Cleveland not getting it done on either end
We knew that the Cleveland Cavaliers would suffer a major drop-off from last season's 61 wins. But they really shouldn't be this bad. At 6-8, the Cavs sit in eighth place in the East, but based on point differential, they're the fifth worst team in the NBA. All of their wins have come by single-digits, with two coming by just two points.
The thought process behind predicting that the Cavs would make the playoffs was a belief that they would be a pretty good defensive team. They have most of the pieces back from last year's seventh-ranked defense and Byron Scott has coached some excellent defensive teams in both New Jersey and New Orleans.
But only two teams (Oklahoma City and Charlotte) have regressed more defensively from last season than the Cavs have. We knew they would take a huge step backward on offense (and no team has regressed more on that end), but they haven't been able to maximize their potential because they haven't been getting it done defensively either.
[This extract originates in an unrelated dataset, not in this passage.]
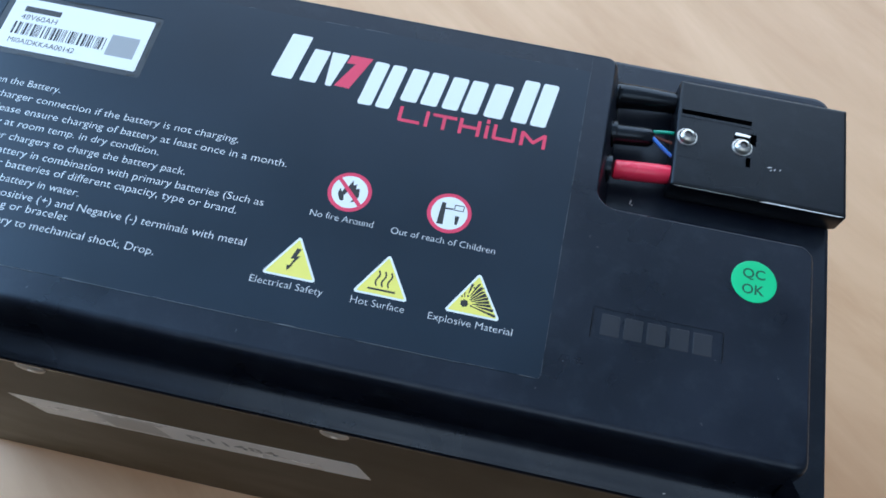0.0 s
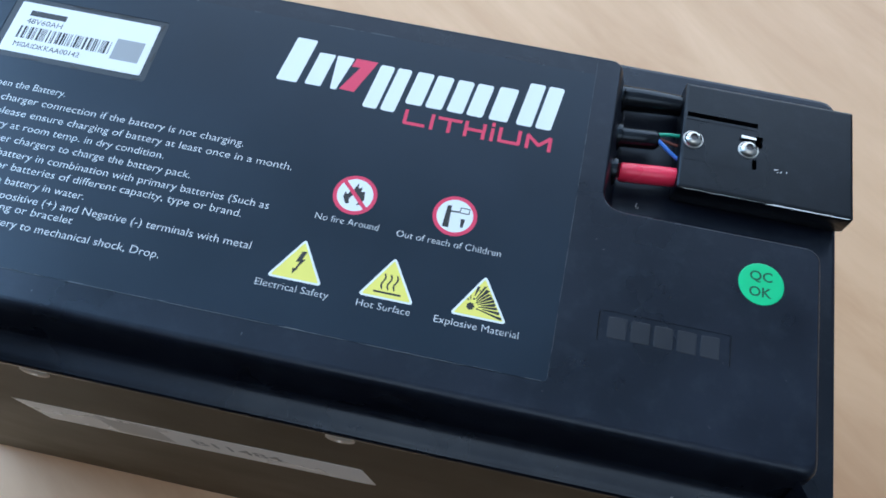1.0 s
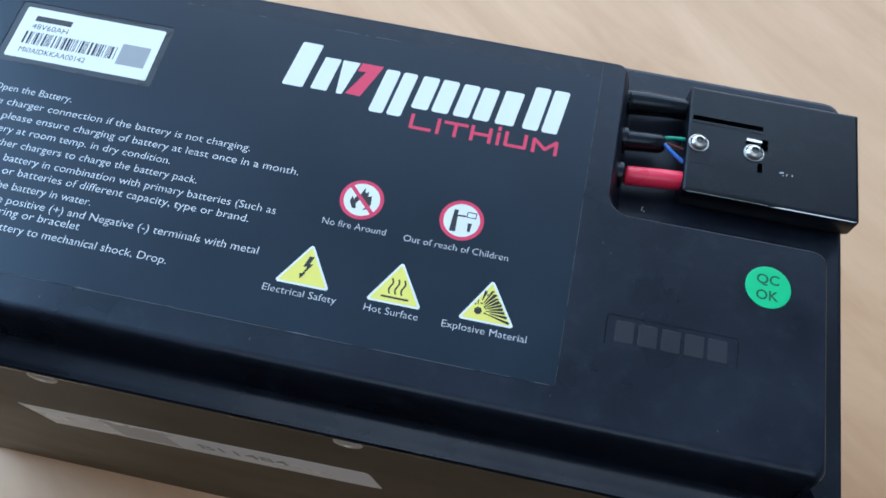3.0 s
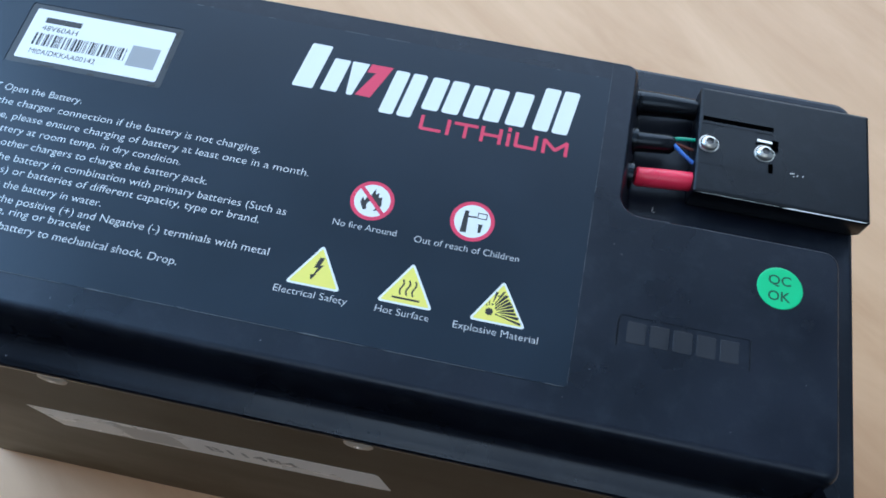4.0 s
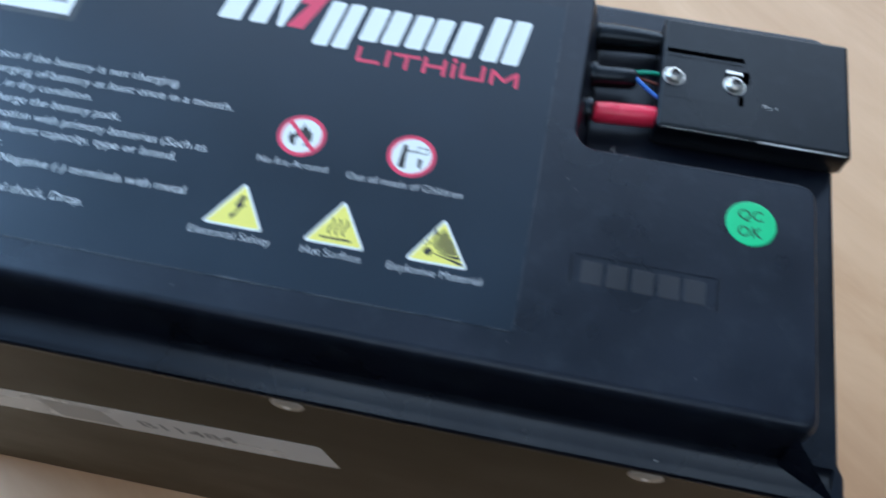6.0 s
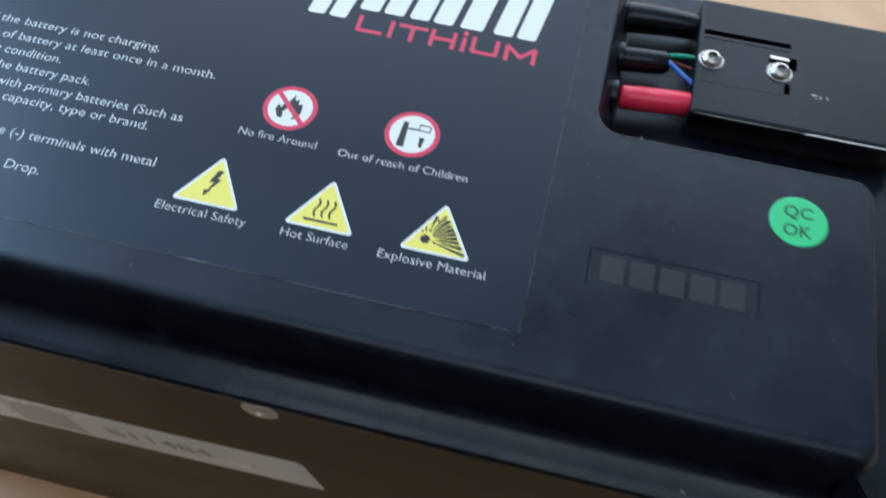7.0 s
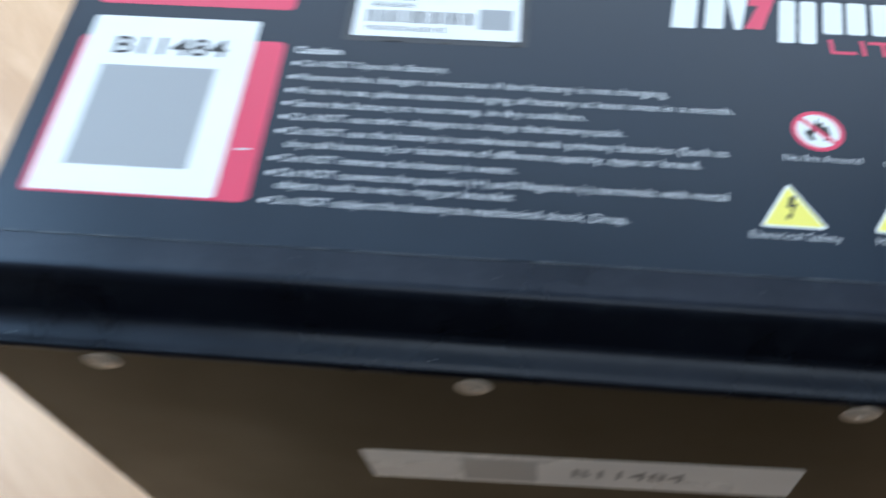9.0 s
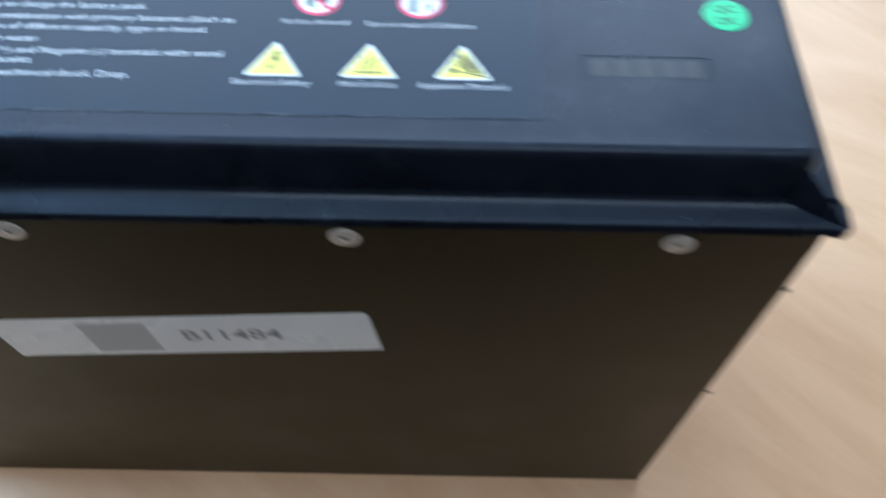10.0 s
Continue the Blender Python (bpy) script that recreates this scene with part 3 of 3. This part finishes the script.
lettering("serial_text", "MI0AIDKKAA00142", 2.2, -118.3, 49.3, 0.22, INK_SHADE, ser, -94.6)
rnd = random.Random(11)
x = -118.8
while x < -85.6:
    w = rnd.choice((0.25, 0.25, 0.5, 0.75))
    part("code_bar", prism(rect(x, 52.9, x + w, 58.1), 0, 0.02), INK_SHADE, ser, at=(0, 0, 0.2))
    x += w + rnd.choice((0.25, 0.3, 0.5, 0.8))
part("print_square", prism(rect(-84.4, 51.4, -74.4, 60.0), 0, 0.02), GREYINK, ser, "plain grey printed square", at=(0, 0, 0.2))

# round green approval sticker
qc = part("approval_sticker", lathe([(0, 0.14), (6.5, 0.14), (6.9, 0.08), (6.95, 0.0)], segs=40), GREEN, pack, "round glossy green check sticker", at=(138.1, 15.8, 0.02))
lettering("sticker_text", "QC", 3.3, 134.5, 16.8, 0.19, DKGREEN, qc, 141.4, weight=0.018)
lettering("sticker_text", "OK", 3.3, 134.5, 11.5, 0.19, DKGREEN, qc, 141.3, weight=0.018)

# front label on the case
side = bmesh.new()
prism([(0, 0), (142.6, 0.2), (143.2, 1.6), (141.8, 29.6), (140.4, 31.2), (0, 31.0)], -0.05, 0.12, side)
bmesh.ops.rotate(side, cent=(0, 0, 0), matrix=Matrix.Rotation(radians(90), 3, "X"), verts=side.verts)
side = part("front_label", side, PAPER2, pack, "long white paper label stuck slightly askew on the case", at=(-113.6, -51.0, -121.4))
side.rotation_euler.y = radians(-4.9)
lettering("number_text", "B11484", 8.8, -43.2, -51.16, -109.8, SOFTINK, side, -6.2, upright=True, weight=0.012)
sq = prism(rect(0, 0, 25.5, 23.6), 0, 0.02)
bmesh.ops.rotate(sq, cent=(0, 0, 0), matrix=Matrix.Rotation(radians(90), 3, "X"), verts=sq.verts)
part("print_square", sq, PALEINK, side, "plain grey printed square", at=(-80.4, -51.14, -118.4))

# case screws under the rim
head = socket = None
for x in (-180.7, -79.0, 21.4, 121.8):
    bm = head or lathe([(0, 0.1), (1.3, 0.1), (1.5, 0.95), (2.8, 0.9), (4.2, 0.6), (4.7, 0.3), (4.8, 0)], "-y", 28)
    screw = part("case_screw", bm, SCREWZ, pack, "dull steel countersunk screw", at=(x, -51.0, -28.9), smooth=head is None)
    # a black disc stands for the shade in the screw's hole
    bm = socket or lathe([(0, 0.22), (1.2, 0.22), (1.25, 0.1)], "-y", 6)
    hole = part("socket", bm, INK_SHADE, screw, "dark socket", at=(x, -51.0, -28.9))
    head, socket = screw.data, hole.data

# terminal cover in the sunk corner, with its slots
cov = rect(111.2, 48.6, 169.4, 91.6)
slots = [rect(112.6, 77.4, 136.8, 79.3), rect(135.4, 60.6, 137.0, 64.4), rect(136.2, 69.4, 138.6, 74.0)]
loops = [(rounded(cov, 0.8, d, 3), z) for d, z in ((-1.3, -6.6), (-0.75, -6.72), (-0.3, -7.05), (0, -7.8), (0, -15.0), (-1.2, -17.8))]
cover = part("terminal_cover", relief(loops, holes=slots, depth=4.0), COVER, pack, "black plastic terminal cover with slots", smooth=True)
part("cover_seam", prism(rect(112.4, 59.9, 136.4, 60.25), 0, 0.12), COVER, cover, at=(0, 0, -6.65))
part("cover_seam", prism(rect(112.4, 76.2, 136.4, 77.3), 0, 0.3), COVER, cover, at=(0, 0, -6.75))
button = hexagon = None
for x in (115.2, 133.9):
    bm = button or lathe([(0, 0.6), (1.2, 0.5), (1.35, 2.0), (2.0, 1.85), (2.7, 1.2), (3.0, 0.55), (3.05, 0.3), (3.4, 0.28), (3.5, 0)], "z", 26)
    bolt = part("button_screw", bm, STEEL, cover, "shiny hex-socket button screw", at=(x, 68.0, -6.6), smooth=button is None)
    # shade inside the hex socket, put in as a dark disc
    bm = hexagon or lathe([(0, 1.2), (1.3, 1.2), (1.3, 0.5)], "z", 6)
    well = part("socket", bm, SOCKET, bolt, "dark hexagonal socket", at=(x, 68.0, -6.6))
    button, hexagon = bolt.data, well.data
tab = prism([(-2.6, -0.5), (2.4, -0.8), (2.7, 0.3), (-2.4, 0.7)], 0, 0.35)
bmesh.ops.rotate(tab, cent=(0, 0, 0), matrix=Matrix.Rotation(radians(-14), 3, "X"), verts=tab.verts)
part("metal_tab", tab, STEEL, cover, "bright bent metal tab", at=(133.6, 72.4, -6.0))

# three leads from the deck's wall to the cover
GROM = [(0, 2.4), (4.2, 2.4), (5.0, 2.1), (5.2, 1.2), (4.9, 0.6), (4.9, -2.5)]
for y, r in ((83.0, 1.0), (67.0, 0.95), (52.8, 0.95)):
    part("grommet", lathe([(a * r, b) for a, b in GROM], "x", 20), RUBBER, pack, "black rubber grommet", at=(89.4, y, -11.6), smooth=True)
part("black_lead", tube_along(curve_points((90, 83.2, -11.4), (97, 83.4, -10.6), (104, 83.8, -10.8), (113, 85.0, -12.2)), [4.5, 4.5, 4.4, 4.4, 4.3, 4.2, 4.1, 4.0, 3.9, 3.8, 3.7], 16), RUBBER, pack, "thick black rubber lead", smooth=True)
sheath = part("signal_lead", tube_along([(90, 66.8, -11.4), (97, 67.2, -11.0), (103.2, 67.8, -11.0), (104.6, 67.9, -11.0)], [3.6, 3.5, 3.4, 2.4], 16), RUBBER, pack, "black sheathed lead with bare-ended thin wires", smooth=True)
part("wire", tube_along(curve_points((103.6, 69.2, -9.6), (106, 69.8, -9.0), (109, 70.0, -9.2), (112.5, 70.6, -9.6)), 0.65, 8), GREENPVC, sheath, "thin green wire", smooth=True)
part("wire", tube_along(curve_points((103.6, 67.6, -9.4), (105.5, 65.4, -8.8), (108, 62.6, -9.0), (112.5, 60.6, -9.8)), 0.7, 8), BLUEPVC, sheath, "thin blue wire", smooth=True)
part("wire", tube_along(curve_points((103.6, 68.4, -10.2), (106, 68.0, -10.4), (109, 67.4, -10.6), (112.5, 67.0, -10.8)), 0.55, 8), BROWNPVC, sheath, "thin brown wire", smooth=True)
part("red_lead", tube_along([(92.6, 52.7, -11.0), (93.2, 52.7, -11.0), (98, 53.1, -10.9), (106, 53.9, -10.9), (111.6, 54.5, -11.0), (112.4, 54.6, -11.0)], [2.8, 3.3, 3.4, 3.4, 3.3, 2.8], 18), REDPVC, pack, "glossy red insulated lead", smooth=True)

# worn edge of the film, and lint and scratches on the lid
def flecks(name, spots, mat, parent, label, z, h=0.03):
    bm = bmesh.new()
    for x, y, length, width, deg in spots:
        c, s = math.cos(radians(deg)), math.sin(radians(deg))
        quad = [(-length / 2, -width / 2), (length * 0.45, -width * 0.35), (length / 2, width * 0.3), (-length * 0.4, width / 2)]
        prism([(x + c * u - s * v, y + s * u + c * v) for u, v in quad], z, z + h, bm)
    ob = part(name, bm, mat, parent, label)
    ob["kind"] = "stuff"
    return ob


rnd = random.Random(5)
spots = []
for y0, dens in ((DY0, 0.28), (DY1, 0.3)):
    x = -205.0
    while x < DX1:
        length = rnd.choice((0.6, 1.2, 2.5, 5.0, 9.0))
        if rnd.random() < dens:
            spots.append((x + length / 2, y0 + rnd.uniform(-0.12, 0.12), length, rnd.uniform(0.08, 0.22), 0))
        x += length + rnd.uniform(0.2, 2.5)
x = -205.0
while x < DX1 - 30:
    length = rnd.uniform(18, 60)
    spots.append((x + length / 2, DY0 - 0.12, length, rnd.uniform(0.12, 0.2), 0))
    x += length + rnd.uniform(0.5, 6.0)
y = DY0 + 0.5
while y < DY1:
    length = rnd.uniform(4, 18)
    spots.append((DX1, y + length / 2, length, rnd.uniform(0.06, 0.13), 90))
    y += length + rnd.uniform(0.1, 3.0)
flecks("edge_wear_and_glint", spots, SCUFF, film, "pale scuffed film edge", 0.17)
spots = [(rnd.uniform(-200, 150), rnd.uniform(-35, -30), rnd.uniform(0.3, 1.0), rnd.uniform(0.1, 0.25), rnd.uniform(0, 180)) for i in range(6)]
spots += [(rnd.uniform(82, 152), rnd.uniform(-33, 28), rnd.uniform(0.3, 0.8), rnd.uniform(0.1, 0.25), rnd.uniform(0, 180)) for i in range(5)]
flecks("lint", spots, SCUFF, lid, "tiny pale specks of dust", 0.0)
spots = [(rnd.uniform(-210, 160), rnd.uniform(-49.6, -48.4), rnd.uniform(0.3, 1.1), rnd.uniform(0.15, 0.4), rnd.uniform(0, 180)) for i in range(3)]
notch_spots = [(101.0, 45.2, 2.0, 0.35, 75), (101.6, 44.2, 0.8, 0.3, 20)]
flecks("lint", spots, LINT_GLINT, lid, "tiny pale specks of dust", -17.72)
flecks("lint", notch_spots, LINT_GLINT, lid, "tiny pale specks of dust", -17.97)
flecks("scratch", [(143.5, 62.2, 1.6, 0.5, 10), (145.2, 61.6, 1.0, 0.35, 60), (147.0, 61.8, 0.9, 0.3, 80), (144.0, 61.2, 0.6, 0.3, 30)], LINT_GLINT, cover, "pale scratches", -6.6)
# shadow along the curled film edge, painted as black strokes
spots = [(-71.0, 67.6, 3.2, 0.9, 80), (-70.2, 55.0, 4.5, 0.5, 88), (-72.6, 45.4, 3.0, 0.9, 15), (-98.0, 70.0, 14.0, 0.5, 0), (-84.0, 69.8, 8.0, 0.4, 1), (-110.0, 45.2, 6.0, 0.5, 3), (-94.0, 45.0, 3.0, 0.8, 0)]
flecks("curl_shadow", spots, INK_SHADE, film, "black strokes for the shadow at the curled film edge round the serial label", 0.185, 0.05)
for z, w, h in ((-61.0, 2.6, 2.2), (-152.0, 3.4, 1.6)):
    scrap = prism([(0, 0), (w, 0.4), (w * 0.8, h * 0.5), (w * 0.9, h), (0, h * 0.8)], 0, 0.4)
    bmesh.ops.rotate(scrap, cent=(0, 0, 0), matrix=Matrix.Rotation(radians(90), 3, "X"), verts=scrap.verts)
    part("tape_scrap", scrap, RUBBER, case, "torn scrap of black tape", at=(164.9, -48.5, z))
# highlight on the cover's front lip, put in as thin pale strips
flecks("edge_wear_and_glint", [(126.0, 48.75, 28.0, 0.10, 0), (154.5, 48.72, 28.0, 0.55, 0)], LINT_GLINT, cover, "painted glint along the cover's front lip", -7.0)
rnd = random.Random(8)
spots = [(rnd.uniform(118, 153), rnd.uniform(-36.9, -36.2), rnd.uniform(0.4, 1.4), rnd.uniform(0.06, 0.14), rnd.uniform(-15, 15)) for i in range(8)]
flecks("edge_wear_and_glint", spots, SCUFF, lid, "pale scuffs on the lid's front edge", -0.42)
Cleveland currently ranks 19th in the league defensively, allowing 105.5 points per 100 possessions. If they're to have any chance of making the playoffs, they need to be in the top 10.
One way they can improve is to do a better job of getting back in transition. Using a simple formula (opponents' fast break points divided by opponents' steals), Cleveland has the fifth worst transition defense in the league.
A lesson in advanced statistics, courtesy of the New Jersey Nets
If you were to go by standard statistics, you would think that the Nets are a pretty good defensive team. They're allowing just 95.9 points per game, the eighth fewest in the league. But that number is more about the Nets' pace than the quality of their defense. The Nets play at the slowest pace in the league, just 90.8 possessions per team per 48 minutes.
If you were then to look at opponents' field goal percentage, you still might think that the Nets are decent defensively. Their opponents are shooting 44.6 percent from the field, the 11th lowest mark in the league. But that doesn't tell the whole story either.
One of the problems is that the Nets force the fewest turnovers in the NBA, just 12.4 per 100 possessions, which is more than three fewer than the league average. So they allow more shots (from the field or the line) to be taken than other teams do.
The other problem is that the Nets' opponents attempt 30 free throws per 100 possessions, the sixth most in the league. And trips to the line are more efficient than shots from the field.
In reality, the Nets have the 17th best defense in the NBA, allowing 105.2 points per 100 possessions. It's an improvement over last season, but it's not as good as it may seem.